(EXERCISE BRIEF) Exactly the lines from the one that contains "4. More parts follow." to the one that contains "0.5, 0, 0.0)", both lines included, should be copied, and no others.
· · ·
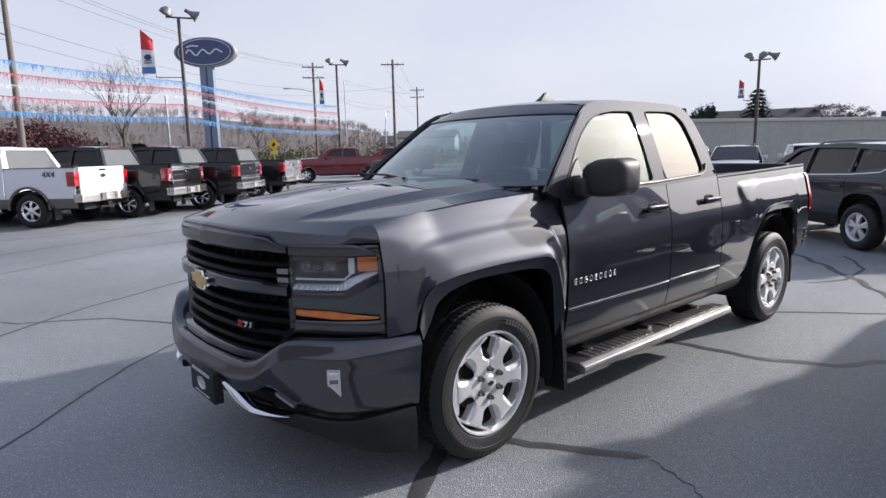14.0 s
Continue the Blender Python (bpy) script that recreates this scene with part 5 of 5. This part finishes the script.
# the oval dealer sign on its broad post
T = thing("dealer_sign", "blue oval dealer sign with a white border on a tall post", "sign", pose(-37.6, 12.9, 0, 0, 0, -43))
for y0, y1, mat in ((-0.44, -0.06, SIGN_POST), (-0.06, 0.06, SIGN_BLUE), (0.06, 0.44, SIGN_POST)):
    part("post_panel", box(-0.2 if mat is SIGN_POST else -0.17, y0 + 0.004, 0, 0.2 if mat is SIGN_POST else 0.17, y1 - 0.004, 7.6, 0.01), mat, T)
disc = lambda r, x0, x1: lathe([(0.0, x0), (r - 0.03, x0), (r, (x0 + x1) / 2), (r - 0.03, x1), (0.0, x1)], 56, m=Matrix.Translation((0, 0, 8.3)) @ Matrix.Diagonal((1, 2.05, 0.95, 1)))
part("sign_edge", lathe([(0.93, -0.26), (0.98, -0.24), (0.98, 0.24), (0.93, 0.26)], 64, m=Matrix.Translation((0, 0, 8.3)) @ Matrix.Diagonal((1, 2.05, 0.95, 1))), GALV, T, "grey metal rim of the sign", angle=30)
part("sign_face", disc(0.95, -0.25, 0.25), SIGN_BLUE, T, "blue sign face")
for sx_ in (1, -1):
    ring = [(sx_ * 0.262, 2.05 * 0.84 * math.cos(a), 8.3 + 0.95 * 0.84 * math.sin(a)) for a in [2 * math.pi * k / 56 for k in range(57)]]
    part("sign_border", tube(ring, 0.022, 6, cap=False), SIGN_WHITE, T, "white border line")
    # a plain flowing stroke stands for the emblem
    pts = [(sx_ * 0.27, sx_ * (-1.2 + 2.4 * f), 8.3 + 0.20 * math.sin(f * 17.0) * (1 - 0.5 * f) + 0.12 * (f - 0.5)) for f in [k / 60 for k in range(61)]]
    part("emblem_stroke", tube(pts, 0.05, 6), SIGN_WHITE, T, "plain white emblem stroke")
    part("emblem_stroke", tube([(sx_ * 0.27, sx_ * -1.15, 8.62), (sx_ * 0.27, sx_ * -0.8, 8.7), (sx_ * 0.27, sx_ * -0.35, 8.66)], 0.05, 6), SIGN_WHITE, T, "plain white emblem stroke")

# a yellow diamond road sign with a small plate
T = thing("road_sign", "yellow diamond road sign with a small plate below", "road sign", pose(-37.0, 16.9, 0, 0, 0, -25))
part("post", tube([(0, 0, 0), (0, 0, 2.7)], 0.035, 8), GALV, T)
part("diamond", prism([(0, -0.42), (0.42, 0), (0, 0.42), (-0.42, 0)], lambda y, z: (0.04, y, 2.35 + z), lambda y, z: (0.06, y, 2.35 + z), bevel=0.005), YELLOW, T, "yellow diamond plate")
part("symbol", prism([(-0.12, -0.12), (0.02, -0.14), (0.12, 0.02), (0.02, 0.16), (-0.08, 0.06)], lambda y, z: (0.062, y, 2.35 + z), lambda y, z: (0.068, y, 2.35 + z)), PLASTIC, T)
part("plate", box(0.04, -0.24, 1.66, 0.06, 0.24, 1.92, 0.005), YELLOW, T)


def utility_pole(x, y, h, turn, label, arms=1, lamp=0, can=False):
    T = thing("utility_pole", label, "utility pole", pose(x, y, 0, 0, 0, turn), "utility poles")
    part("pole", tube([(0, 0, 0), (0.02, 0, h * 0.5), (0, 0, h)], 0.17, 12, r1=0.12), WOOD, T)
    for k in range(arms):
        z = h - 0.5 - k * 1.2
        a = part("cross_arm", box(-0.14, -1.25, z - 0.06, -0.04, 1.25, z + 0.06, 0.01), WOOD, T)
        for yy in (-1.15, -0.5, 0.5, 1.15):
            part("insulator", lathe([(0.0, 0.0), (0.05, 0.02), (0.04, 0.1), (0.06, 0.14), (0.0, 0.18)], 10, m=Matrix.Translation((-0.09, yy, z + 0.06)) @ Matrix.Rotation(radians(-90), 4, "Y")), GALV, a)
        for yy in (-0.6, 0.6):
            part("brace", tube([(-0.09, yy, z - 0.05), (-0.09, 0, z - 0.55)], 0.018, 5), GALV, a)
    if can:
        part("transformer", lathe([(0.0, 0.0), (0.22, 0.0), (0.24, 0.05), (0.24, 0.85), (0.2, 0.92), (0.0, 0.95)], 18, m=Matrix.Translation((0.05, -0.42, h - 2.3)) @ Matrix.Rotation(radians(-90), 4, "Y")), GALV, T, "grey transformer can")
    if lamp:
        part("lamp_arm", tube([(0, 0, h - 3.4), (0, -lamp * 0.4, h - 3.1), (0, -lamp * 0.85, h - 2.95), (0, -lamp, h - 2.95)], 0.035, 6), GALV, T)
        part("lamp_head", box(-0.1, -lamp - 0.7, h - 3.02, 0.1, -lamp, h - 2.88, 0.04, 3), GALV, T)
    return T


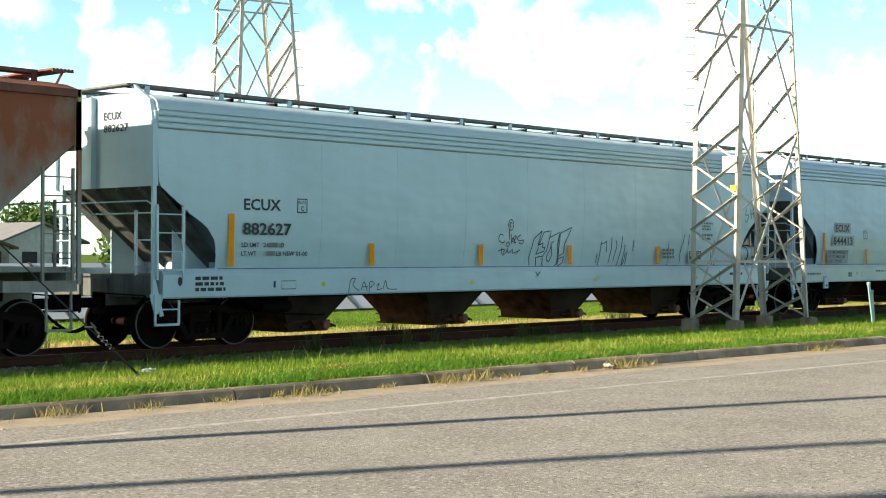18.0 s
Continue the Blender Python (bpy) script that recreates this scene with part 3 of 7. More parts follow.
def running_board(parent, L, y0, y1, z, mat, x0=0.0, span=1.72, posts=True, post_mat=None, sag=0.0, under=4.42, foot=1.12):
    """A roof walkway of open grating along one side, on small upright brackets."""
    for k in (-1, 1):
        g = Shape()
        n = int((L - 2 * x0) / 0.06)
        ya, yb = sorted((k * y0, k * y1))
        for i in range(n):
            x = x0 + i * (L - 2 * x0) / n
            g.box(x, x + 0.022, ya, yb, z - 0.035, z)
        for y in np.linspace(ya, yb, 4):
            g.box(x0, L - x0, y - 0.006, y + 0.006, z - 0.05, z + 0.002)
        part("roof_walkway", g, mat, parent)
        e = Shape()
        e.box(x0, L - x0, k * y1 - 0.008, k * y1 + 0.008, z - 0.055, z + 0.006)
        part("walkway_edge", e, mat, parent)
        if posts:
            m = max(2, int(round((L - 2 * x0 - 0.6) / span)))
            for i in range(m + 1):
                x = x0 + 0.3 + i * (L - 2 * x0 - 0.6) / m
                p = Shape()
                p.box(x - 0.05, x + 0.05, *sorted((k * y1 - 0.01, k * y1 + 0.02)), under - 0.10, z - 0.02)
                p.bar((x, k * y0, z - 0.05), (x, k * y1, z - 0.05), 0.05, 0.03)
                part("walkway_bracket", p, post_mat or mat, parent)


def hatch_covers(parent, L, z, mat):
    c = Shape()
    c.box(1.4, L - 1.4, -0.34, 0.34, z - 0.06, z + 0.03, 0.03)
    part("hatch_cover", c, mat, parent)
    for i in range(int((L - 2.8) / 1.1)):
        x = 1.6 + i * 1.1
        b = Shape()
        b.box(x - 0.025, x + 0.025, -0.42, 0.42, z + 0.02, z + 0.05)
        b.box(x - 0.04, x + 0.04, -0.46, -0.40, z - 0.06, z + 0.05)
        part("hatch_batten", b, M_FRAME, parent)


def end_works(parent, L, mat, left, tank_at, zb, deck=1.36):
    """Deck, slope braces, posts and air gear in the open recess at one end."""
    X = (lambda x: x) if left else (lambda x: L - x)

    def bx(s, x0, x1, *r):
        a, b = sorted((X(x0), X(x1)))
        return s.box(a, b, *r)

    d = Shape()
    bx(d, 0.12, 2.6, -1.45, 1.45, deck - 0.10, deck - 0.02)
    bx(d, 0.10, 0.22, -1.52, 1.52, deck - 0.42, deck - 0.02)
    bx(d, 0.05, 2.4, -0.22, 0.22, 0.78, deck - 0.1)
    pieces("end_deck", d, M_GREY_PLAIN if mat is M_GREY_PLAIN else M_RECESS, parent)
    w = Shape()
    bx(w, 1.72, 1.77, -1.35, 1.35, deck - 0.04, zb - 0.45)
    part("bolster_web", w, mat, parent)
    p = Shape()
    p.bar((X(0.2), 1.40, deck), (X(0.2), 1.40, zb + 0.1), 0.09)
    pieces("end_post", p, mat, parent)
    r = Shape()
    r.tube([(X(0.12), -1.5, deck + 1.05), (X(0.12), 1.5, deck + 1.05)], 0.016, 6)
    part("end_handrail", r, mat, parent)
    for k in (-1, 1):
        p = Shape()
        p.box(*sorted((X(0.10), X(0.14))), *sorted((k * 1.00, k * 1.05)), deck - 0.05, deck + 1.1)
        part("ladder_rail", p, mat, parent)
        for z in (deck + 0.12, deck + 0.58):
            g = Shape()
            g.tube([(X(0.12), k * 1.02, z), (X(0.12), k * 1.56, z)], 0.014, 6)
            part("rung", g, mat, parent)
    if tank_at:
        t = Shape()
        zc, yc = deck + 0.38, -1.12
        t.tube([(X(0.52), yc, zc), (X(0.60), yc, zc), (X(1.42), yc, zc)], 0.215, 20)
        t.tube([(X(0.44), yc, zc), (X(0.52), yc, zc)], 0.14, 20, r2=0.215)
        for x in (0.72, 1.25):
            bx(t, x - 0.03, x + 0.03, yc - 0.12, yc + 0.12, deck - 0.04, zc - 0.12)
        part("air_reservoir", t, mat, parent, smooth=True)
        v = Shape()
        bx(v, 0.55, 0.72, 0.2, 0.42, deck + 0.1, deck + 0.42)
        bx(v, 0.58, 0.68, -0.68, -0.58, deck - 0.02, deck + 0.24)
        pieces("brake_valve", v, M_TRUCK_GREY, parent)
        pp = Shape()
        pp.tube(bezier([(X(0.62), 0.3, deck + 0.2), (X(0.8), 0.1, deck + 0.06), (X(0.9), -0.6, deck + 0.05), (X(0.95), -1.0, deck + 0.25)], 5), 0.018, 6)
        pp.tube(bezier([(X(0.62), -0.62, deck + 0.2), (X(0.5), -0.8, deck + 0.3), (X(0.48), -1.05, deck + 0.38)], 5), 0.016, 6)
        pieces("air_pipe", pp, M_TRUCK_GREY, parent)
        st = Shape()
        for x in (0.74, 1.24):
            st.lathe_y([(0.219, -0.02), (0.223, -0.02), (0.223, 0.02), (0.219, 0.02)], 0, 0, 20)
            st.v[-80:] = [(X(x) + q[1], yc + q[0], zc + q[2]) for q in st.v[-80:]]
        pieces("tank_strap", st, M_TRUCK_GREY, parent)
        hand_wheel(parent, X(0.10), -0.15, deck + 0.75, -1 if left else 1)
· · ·
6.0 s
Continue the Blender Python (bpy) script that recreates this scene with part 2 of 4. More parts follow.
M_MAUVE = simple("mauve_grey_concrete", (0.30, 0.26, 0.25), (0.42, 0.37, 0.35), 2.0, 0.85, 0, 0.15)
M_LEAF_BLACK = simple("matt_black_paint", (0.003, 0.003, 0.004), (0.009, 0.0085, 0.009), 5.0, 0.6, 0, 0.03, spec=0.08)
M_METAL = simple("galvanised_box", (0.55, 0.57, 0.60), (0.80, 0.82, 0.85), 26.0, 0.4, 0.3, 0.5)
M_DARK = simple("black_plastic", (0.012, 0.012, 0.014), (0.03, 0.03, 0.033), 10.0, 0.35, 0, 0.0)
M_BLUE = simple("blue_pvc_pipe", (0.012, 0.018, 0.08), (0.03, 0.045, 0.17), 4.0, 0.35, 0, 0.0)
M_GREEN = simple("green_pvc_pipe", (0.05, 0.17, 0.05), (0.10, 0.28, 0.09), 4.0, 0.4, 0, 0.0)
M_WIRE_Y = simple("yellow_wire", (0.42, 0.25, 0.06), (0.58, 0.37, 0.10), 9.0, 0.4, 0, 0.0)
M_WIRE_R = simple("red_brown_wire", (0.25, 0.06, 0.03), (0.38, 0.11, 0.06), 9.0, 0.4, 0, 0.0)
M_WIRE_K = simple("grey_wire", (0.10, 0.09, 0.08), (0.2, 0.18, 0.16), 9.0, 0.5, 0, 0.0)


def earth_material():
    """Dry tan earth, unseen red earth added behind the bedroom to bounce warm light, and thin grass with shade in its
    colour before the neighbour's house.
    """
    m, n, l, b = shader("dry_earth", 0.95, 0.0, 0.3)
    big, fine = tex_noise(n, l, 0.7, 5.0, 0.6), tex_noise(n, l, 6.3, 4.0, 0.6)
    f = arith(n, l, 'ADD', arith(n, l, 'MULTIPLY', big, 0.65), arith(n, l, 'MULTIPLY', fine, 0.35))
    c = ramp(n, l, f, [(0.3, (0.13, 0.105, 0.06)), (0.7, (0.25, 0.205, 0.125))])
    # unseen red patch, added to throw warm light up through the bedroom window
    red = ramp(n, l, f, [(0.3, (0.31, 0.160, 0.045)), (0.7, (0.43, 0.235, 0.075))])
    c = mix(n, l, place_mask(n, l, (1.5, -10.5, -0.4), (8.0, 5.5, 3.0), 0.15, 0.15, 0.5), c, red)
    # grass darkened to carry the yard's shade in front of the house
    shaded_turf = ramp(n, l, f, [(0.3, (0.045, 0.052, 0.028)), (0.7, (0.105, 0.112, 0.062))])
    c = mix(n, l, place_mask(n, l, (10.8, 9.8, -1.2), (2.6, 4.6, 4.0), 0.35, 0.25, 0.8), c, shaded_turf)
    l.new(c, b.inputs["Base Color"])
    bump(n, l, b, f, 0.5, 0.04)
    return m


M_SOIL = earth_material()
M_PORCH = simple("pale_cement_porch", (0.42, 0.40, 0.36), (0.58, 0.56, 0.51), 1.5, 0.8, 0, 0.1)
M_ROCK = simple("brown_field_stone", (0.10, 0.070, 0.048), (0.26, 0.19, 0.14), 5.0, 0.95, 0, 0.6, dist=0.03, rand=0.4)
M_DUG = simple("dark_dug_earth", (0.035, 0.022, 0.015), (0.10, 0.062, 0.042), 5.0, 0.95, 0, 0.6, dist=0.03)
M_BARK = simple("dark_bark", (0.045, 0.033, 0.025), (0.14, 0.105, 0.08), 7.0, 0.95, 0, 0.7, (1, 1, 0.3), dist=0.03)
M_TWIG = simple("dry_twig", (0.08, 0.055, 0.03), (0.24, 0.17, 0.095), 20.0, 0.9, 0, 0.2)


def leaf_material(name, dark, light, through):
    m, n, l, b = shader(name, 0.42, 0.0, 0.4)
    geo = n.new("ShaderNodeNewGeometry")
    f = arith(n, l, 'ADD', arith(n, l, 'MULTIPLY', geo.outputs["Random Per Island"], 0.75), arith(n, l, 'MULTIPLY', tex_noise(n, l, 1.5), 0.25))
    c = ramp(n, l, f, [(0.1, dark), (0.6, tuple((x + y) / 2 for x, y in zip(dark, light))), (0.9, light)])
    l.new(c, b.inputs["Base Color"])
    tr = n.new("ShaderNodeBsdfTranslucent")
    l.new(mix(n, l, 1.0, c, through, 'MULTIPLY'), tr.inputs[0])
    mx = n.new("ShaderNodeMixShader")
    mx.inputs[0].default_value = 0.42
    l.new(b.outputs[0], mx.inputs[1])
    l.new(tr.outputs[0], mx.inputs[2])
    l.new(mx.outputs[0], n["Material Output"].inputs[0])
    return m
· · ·
(SOLUTION)
Continue the Blender Python (bpy) script that recreates this scene with part 2 of 4. More parts follow.
M_MAUVE = simple("mauve_grey_concrete", (0.30, 0.26, 0.25), (0.42, 0.37, 0.35), 2.0, 0.85, 0, 0.15)
M_LEAF_BLACK = simple("matt_black_paint", (0.003, 0.003, 0.004), (0.009, 0.0085, 0.009), 5.0, 0.6, 0, 0.03, spec=0.08)
M_METAL = simple("galvanised_box", (0.55, 0.57, 0.60), (0.80, 0.82, 0.85), 26.0, 0.4, 0.3, 0.5)
M_DARK = simple("black_plastic", (0.012, 0.012, 0.014), (0.03, 0.03, 0.033), 10.0, 0.35, 0, 0.0)
M_BLUE = simple("blue_pvc_pipe", (0.012, 0.018, 0.08), (0.03, 0.045, 0.17), 4.0, 0.35, 0, 0.0)
M_GREEN = simple("green_pvc_pipe", (0.05, 0.17, 0.05), (0.10, 0.28, 0.09), 4.0, 0.4, 0, 0.0)
M_WIRE_Y = simple("yellow_wire", (0.42, 0.25, 0.06), (0.58, 0.37, 0.10), 9.0, 0.4, 0, 0.0)
M_WIRE_R = simple("red_brown_wire", (0.25, 0.06, 0.03), (0.38, 0.11, 0.06), 9.0, 0.4, 0, 0.0)
M_WIRE_K = simple("grey_wire", (0.10, 0.09, 0.08), (0.2, 0.18, 0.16), 9.0, 0.5, 0, 0.0)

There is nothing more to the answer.